## OBJECTIVE
Your answer should be one number: how many lines of the records hold the string "Continue".

## DATA TO PROCESS
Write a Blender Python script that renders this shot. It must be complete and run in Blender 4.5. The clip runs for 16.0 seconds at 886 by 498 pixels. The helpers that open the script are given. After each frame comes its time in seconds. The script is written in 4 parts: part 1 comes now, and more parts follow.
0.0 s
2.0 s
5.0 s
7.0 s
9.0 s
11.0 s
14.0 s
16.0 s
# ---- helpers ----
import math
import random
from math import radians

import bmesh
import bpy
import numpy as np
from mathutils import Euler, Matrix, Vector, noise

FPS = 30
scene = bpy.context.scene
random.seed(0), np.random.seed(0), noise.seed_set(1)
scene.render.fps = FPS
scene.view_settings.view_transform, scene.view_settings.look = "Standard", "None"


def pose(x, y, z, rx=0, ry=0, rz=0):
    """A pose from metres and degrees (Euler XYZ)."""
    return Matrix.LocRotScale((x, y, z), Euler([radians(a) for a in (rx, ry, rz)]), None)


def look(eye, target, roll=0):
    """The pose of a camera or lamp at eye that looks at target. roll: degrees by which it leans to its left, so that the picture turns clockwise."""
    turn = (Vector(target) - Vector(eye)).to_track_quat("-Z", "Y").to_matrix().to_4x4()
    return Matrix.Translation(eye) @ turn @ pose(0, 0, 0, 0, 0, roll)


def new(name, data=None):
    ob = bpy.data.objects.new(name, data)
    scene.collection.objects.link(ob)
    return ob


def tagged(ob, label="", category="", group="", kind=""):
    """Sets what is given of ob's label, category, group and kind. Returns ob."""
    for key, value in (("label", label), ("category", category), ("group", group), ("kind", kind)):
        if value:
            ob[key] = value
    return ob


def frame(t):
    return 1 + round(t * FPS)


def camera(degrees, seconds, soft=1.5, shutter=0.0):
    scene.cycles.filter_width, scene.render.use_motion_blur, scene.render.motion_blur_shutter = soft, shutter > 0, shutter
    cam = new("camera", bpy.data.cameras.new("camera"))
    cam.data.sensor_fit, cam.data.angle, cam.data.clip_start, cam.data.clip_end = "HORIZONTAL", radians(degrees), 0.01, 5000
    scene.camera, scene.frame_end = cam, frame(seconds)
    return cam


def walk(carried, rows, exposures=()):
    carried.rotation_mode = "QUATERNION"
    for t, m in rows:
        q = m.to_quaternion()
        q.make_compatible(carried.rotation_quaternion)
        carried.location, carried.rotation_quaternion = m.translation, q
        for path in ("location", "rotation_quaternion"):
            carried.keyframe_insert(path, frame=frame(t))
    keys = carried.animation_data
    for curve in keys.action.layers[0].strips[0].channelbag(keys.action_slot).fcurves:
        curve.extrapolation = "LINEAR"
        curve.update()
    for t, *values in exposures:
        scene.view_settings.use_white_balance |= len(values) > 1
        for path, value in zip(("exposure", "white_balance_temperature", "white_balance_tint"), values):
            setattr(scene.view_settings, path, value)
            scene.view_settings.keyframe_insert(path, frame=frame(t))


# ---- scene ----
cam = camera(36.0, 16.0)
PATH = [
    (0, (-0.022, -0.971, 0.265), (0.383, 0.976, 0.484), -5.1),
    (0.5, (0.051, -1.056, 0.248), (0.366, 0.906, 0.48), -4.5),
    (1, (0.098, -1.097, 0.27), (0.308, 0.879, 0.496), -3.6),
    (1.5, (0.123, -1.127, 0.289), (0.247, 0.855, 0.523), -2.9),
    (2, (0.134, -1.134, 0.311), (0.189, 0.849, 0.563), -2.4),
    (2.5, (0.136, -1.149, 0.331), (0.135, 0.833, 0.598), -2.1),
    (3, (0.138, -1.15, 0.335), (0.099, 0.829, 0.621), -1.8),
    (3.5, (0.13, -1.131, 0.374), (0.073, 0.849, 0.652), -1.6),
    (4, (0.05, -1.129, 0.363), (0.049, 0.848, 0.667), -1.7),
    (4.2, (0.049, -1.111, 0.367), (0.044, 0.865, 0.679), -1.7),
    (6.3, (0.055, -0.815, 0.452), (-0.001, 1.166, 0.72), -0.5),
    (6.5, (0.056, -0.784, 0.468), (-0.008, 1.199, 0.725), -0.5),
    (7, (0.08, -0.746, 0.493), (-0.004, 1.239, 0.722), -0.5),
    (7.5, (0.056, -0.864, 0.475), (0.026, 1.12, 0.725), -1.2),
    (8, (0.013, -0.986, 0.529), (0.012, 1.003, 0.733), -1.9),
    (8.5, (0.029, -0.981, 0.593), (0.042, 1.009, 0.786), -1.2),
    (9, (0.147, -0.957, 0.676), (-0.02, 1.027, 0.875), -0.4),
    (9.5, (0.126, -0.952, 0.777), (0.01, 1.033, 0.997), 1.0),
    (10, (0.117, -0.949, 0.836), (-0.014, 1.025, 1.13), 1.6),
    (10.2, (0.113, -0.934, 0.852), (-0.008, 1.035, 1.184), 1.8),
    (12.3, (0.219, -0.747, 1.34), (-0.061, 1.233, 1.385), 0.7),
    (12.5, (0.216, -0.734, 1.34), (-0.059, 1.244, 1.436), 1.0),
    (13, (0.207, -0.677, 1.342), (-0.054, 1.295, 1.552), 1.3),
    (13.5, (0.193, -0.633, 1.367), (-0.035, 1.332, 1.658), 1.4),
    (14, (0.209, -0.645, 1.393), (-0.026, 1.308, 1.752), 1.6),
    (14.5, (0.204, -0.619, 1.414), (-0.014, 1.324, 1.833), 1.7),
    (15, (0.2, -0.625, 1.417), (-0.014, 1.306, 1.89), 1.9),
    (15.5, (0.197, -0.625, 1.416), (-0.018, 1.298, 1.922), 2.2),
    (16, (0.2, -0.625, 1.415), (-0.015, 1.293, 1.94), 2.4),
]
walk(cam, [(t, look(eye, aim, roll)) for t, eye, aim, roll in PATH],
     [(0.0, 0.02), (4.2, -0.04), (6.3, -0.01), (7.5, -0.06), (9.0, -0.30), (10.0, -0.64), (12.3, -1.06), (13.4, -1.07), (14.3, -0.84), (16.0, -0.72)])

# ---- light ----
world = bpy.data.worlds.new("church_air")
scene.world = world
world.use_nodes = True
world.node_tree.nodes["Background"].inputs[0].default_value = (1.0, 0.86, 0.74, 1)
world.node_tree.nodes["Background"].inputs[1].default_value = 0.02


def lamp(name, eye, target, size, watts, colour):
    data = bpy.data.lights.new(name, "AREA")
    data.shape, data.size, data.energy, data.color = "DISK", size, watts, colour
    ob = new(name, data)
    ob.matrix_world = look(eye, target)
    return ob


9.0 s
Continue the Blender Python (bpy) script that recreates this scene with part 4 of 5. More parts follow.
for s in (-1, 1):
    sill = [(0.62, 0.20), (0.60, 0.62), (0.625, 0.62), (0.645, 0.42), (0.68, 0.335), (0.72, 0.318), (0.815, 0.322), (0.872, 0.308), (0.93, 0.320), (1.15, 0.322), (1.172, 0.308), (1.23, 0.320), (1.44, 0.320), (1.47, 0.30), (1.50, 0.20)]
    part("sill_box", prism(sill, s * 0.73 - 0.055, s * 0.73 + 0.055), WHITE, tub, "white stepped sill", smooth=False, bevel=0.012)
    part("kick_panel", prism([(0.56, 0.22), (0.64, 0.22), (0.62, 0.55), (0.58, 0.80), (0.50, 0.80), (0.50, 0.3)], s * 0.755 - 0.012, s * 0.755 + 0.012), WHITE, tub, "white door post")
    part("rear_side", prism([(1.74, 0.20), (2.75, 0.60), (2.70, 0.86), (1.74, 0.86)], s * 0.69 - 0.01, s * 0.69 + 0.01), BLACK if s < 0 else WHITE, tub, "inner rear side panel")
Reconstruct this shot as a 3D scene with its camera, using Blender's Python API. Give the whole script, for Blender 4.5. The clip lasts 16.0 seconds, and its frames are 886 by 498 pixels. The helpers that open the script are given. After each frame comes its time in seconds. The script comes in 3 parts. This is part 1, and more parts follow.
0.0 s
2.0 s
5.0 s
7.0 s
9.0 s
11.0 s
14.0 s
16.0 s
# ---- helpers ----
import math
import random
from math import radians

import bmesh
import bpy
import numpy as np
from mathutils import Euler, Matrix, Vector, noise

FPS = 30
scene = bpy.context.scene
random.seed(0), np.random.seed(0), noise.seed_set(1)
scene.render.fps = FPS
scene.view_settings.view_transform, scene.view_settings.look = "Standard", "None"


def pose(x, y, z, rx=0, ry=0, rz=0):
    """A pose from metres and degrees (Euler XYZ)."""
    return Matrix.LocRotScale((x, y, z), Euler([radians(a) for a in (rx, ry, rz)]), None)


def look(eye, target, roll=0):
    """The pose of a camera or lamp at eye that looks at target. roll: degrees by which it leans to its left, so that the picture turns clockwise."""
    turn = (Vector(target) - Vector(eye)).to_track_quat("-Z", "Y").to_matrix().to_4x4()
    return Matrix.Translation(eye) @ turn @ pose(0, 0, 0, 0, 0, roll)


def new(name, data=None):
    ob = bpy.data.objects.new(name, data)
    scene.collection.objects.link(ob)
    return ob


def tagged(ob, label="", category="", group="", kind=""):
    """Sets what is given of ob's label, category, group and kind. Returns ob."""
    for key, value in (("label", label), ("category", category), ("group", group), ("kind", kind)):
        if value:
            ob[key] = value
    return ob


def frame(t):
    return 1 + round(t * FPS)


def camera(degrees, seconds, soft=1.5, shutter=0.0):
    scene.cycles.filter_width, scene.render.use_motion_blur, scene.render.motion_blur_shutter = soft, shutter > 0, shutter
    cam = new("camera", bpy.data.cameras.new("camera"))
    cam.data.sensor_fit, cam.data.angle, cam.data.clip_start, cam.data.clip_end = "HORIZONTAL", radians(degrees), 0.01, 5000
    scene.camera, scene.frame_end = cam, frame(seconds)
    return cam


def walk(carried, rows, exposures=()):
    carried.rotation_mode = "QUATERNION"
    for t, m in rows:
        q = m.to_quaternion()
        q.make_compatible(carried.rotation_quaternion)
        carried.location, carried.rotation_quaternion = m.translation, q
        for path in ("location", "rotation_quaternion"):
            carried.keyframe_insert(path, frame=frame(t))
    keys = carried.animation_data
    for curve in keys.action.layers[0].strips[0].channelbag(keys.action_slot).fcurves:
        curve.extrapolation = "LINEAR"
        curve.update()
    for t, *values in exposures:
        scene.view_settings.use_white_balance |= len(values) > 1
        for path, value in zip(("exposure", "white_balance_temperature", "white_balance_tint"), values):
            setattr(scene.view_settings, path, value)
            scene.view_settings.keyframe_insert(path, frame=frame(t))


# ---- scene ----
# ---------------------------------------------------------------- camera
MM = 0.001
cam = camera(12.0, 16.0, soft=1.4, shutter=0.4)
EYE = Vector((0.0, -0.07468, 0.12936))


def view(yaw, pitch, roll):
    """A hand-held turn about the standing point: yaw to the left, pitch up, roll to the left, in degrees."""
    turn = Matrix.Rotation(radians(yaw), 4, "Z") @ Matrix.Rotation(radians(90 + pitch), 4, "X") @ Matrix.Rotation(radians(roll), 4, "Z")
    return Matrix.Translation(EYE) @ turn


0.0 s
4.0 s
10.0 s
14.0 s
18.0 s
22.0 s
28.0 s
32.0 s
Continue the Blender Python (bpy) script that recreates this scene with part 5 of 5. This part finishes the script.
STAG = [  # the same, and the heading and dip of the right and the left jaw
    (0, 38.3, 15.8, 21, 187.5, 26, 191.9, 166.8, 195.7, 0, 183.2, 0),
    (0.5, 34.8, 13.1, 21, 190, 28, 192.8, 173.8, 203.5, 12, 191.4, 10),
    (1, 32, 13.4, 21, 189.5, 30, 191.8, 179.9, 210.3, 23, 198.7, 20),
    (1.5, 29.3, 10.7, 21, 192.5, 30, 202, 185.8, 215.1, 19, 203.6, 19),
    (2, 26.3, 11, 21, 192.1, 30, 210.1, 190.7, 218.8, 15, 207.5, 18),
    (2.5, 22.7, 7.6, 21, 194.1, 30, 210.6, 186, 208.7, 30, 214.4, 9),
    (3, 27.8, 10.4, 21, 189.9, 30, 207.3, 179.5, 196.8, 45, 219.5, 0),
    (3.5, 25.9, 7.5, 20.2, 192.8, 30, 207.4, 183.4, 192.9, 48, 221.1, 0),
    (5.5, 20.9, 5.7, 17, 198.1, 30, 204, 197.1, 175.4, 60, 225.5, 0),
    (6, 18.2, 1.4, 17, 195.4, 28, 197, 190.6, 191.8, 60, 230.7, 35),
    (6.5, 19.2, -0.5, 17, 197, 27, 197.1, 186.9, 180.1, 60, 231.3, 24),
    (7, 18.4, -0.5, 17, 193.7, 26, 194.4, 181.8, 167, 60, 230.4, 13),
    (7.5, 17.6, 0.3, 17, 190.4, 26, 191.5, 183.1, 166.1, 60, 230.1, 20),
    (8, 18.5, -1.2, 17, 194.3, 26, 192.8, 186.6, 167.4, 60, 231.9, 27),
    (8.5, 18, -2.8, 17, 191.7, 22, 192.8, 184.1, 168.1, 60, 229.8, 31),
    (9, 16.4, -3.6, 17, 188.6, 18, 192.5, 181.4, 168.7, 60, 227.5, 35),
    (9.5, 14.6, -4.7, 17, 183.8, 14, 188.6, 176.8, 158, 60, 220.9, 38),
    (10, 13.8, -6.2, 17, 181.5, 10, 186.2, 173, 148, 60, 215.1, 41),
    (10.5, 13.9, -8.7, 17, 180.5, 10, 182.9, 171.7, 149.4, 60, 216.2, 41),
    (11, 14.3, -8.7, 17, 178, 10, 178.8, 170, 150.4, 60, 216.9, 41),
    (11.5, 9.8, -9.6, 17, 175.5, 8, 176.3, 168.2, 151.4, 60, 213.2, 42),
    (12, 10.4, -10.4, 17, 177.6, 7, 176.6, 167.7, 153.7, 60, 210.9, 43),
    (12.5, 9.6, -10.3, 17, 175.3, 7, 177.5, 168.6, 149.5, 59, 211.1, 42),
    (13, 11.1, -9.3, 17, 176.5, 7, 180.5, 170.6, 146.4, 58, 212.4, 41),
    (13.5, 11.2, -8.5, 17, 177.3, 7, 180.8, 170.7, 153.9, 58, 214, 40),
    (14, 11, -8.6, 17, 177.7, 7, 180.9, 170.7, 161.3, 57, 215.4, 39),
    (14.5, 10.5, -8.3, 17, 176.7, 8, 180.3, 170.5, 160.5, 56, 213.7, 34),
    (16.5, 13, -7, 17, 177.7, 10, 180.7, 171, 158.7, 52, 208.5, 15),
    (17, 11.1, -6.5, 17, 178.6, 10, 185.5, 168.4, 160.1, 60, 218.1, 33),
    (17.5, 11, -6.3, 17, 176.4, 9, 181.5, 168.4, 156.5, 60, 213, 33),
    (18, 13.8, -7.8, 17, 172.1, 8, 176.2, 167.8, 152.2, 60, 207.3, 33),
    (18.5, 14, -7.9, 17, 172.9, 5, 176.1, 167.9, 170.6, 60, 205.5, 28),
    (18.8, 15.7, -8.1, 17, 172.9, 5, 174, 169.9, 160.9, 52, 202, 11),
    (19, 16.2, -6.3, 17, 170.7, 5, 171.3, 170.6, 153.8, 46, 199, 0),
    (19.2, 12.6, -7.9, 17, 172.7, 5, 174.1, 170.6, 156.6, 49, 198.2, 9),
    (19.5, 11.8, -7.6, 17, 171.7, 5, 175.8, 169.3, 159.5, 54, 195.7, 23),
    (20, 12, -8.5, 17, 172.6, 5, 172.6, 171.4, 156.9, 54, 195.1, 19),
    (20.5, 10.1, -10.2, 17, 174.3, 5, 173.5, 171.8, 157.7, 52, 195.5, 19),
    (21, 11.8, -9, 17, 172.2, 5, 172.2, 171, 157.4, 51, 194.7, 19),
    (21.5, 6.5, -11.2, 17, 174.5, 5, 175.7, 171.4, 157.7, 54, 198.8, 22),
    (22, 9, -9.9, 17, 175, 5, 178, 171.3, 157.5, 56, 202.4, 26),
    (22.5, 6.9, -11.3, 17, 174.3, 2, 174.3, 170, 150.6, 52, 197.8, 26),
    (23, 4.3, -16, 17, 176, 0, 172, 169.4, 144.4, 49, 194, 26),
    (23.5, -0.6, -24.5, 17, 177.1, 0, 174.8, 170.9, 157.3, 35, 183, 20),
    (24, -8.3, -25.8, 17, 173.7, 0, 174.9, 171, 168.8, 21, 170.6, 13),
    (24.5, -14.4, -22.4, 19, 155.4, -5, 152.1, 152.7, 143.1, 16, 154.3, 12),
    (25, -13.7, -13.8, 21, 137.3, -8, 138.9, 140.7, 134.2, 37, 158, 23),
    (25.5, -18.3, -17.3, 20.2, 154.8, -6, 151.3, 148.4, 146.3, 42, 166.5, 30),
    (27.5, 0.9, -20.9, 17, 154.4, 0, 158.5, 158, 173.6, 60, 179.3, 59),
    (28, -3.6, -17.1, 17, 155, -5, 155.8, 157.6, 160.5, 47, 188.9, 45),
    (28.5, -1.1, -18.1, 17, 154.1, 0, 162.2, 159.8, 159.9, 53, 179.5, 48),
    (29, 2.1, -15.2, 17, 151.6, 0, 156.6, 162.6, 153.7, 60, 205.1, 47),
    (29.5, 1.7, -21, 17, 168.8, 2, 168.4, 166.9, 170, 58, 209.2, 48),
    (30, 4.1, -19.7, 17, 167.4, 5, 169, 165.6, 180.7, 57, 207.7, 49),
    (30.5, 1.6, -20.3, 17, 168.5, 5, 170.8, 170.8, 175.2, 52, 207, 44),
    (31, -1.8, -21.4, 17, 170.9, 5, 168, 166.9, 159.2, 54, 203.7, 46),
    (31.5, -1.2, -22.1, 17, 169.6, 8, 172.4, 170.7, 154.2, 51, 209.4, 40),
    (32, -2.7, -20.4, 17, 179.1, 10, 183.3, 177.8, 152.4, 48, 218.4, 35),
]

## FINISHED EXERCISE
2